И вдруг я так испугался подступающей смерти. Хочу сказать, что подпишу, но не могу уже ничего вымолвить, и меня продолжают бить.
— Подпишу! — наконец выдавливаю из себя и больше ничего не помню.
Потом опять в кабинете, из которого меня увели. Опять у стола следователь. Затуранский стоит рядом с ним. Я сижу на своем стуле.
— Дайте ему, теперь он всё подпишет, — говорит Затуранский и уходит.
Я сижу на стуле и не двигаюсь. Всё тело ужасно болит.
— Ну идите, подпишитесь. Можете радоваться, что вернулись живым.
Я ничего не отвечаю, боюсь двигаться от ужасной боли. Затуранский ушел, теперь хочу только немножко еще подумать.
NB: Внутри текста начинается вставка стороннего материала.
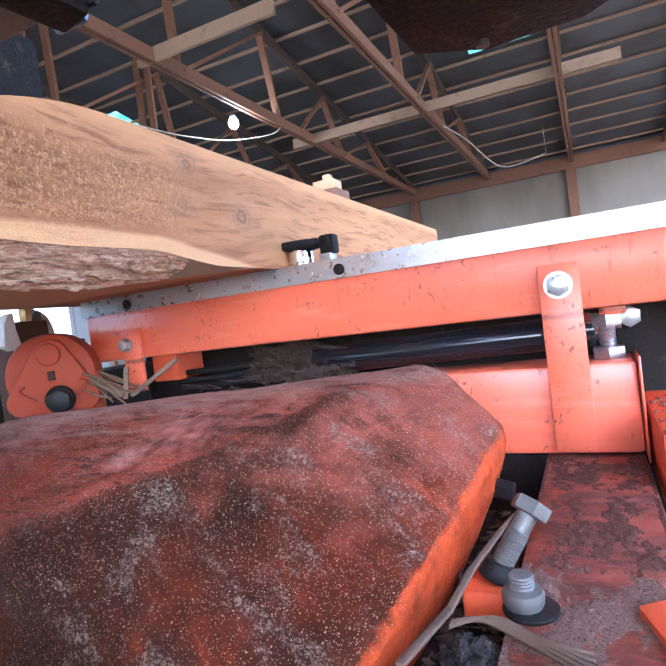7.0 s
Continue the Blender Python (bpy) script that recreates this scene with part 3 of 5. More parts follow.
def build_main_rails():
    """The long bed rails that carry the bunks."""
    t = thing("long_bed_rail", "long red steel bed rail crusted with sawdust", "sawmill bed", (0, 0, Z0))
    part("tube", box(B(), -0.070, 0.040, -0.6, YB + 0.8, -0.32, -0.205, 0.007), REDRAIL, t)
    part("dust_crust", crust(-0.068, 0.038, YB - 0.13, YB - 0.004, -0.205, 0.0034, 11), DARKDUST, t, "caked sawdust")
    part("dust_crust", crust(-0.055, 0.038, 0.42, 0.58, -0.205, 0.0018, 12), DARKDUST, t, "dark caked bark dust")
    part("dust_crust", crust(-0.068, 0.036, 0.27, 0.43, -0.205, 0.0017, 13), DUST, t, "caked sawdust")
    # Raised plates and side tube.
    part("side_tube", box(B(), 0.047, 0.20, 0.60, YB + 0.5, -0.235, -0.150, 0.006), ORANGE_OLD, t)
    part("side_crust", crust(0.05, 0.15, 0.60, 0.80, -0.150, 0.008, 14), DUST, t, "caked sawdust")
    part("gusset", prism(B(), [(0.006, 0.375), (0.10, 0.44), (0.10, 0.30), (0.03, 0.30)], "z", -0.24, -0.200, 0.003), ORANGE, t, "bright orange gusset")
    part("lug_plate", box(B(), -0.106, -0.074, 0.385, 0.43, -0.230, -0.207, 0.003), ORANGE_OLD, t)
    part("leg", box(B(), -0.06, 0.03, 1.30, 1.38, -Z0, -0.318, 0.004), ORANGE_OLD, t)
    part("leg", box(B(), -0.06, 0.03, -0.5, -0.42, -Z0, -0.318, 0.004), ORANGE_OLD, t)
    return t


def crust(x0, x1, y0, y1, z, h, seed):
    """An uneven cake of dust lying on a flat top."""
    bm = B()
    n, k = 110, 110
    rows = []
    for i in range(n + 1):
        row = []
        for j in range(k + 1):
            u, v = i / n, j / k
            edge = min(u, 1 - u, v, 1 - v) * 2.6
            jag = noise.noise((u * 4 + seed, v * 4, seed)) * 1.3 + noise.noise((u * 13, v * 13 + seed, seed)) * 0.9 + noise.noise((u * 45, v * 45 + seed, seed)) * 0.5
            hh = h * max(-0.3, min(1, edge * 0.8 + jag - 0.35)) * (0.75 + 0.35 * noise.noise((u * 34 + seed, v * 34, 3)) + 0.25 * noise.noise((u * 70 + seed, v * 70, 3)))
            row.append(bm.verts.new((x0 + (x1 - x0) * u, y0 + (y1 - y0) * v, z + hh)))
        rows.append(row)
    for i in range(n):
        for j in range(k):
            bm.faces.new((rows[i][j], rows[i + 1][j], rows[i + 1][j + 1], rows[i][j + 1]))
    return bm


DARKDUST = painted("dark_bark_dust", (0.105, 0.048, 0.038), 0.9, dirt=(0.30, 0.19, 0.16), amount=0.85, scale=240, worn=(0.030, 0.015, 0.012), wornat=0.54, spec=0.15)


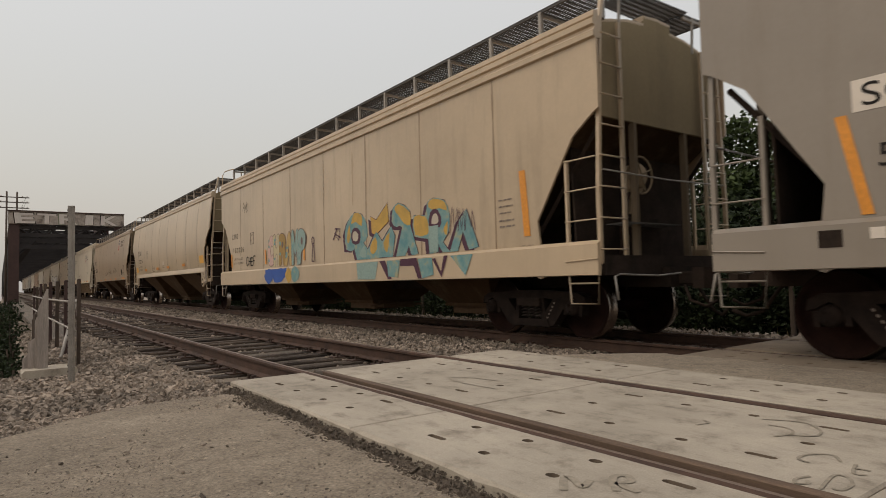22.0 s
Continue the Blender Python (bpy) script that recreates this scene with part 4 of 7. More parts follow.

Как я буду потом жить, если всё это подпишу?
Но подумать не удается. Затуранский тут же возвращается. Узнав, что я еще не подписал, он на сей раз не кричит, говорит спокойно:
— Так, значит, опять смеется над нами. Ну, прежде чем он отдаст богу душу, мы дадим ему еще один урок, пусть знает, как смеяться над нами!
Он уходит, оставив дверь открытой. Тут же я услышал из помещения рядом плач - женщины. Сначала я ничего не понимаю. Неужели это явь, а не страшный кошмар? Я слышу голос Милды. Она так жалобно плачет и умоляет кого-то перестать ее мучить.
— Изверги! — кричу я. — Дайте мне что хотите, всё подпишу, только прекратите истязать ее.
Подбегаю к столу и подписываю всё, что дает мне следователь.
— Ну вот, молодец, давно бы так, и не было бы этих мучений. Ну хорошо, что жив, — говорит следователь.
Он уходит, я падаю тут же на стол и больше ничего не слышу. Я уже не знаю, просто заснул или опять потерял сознание.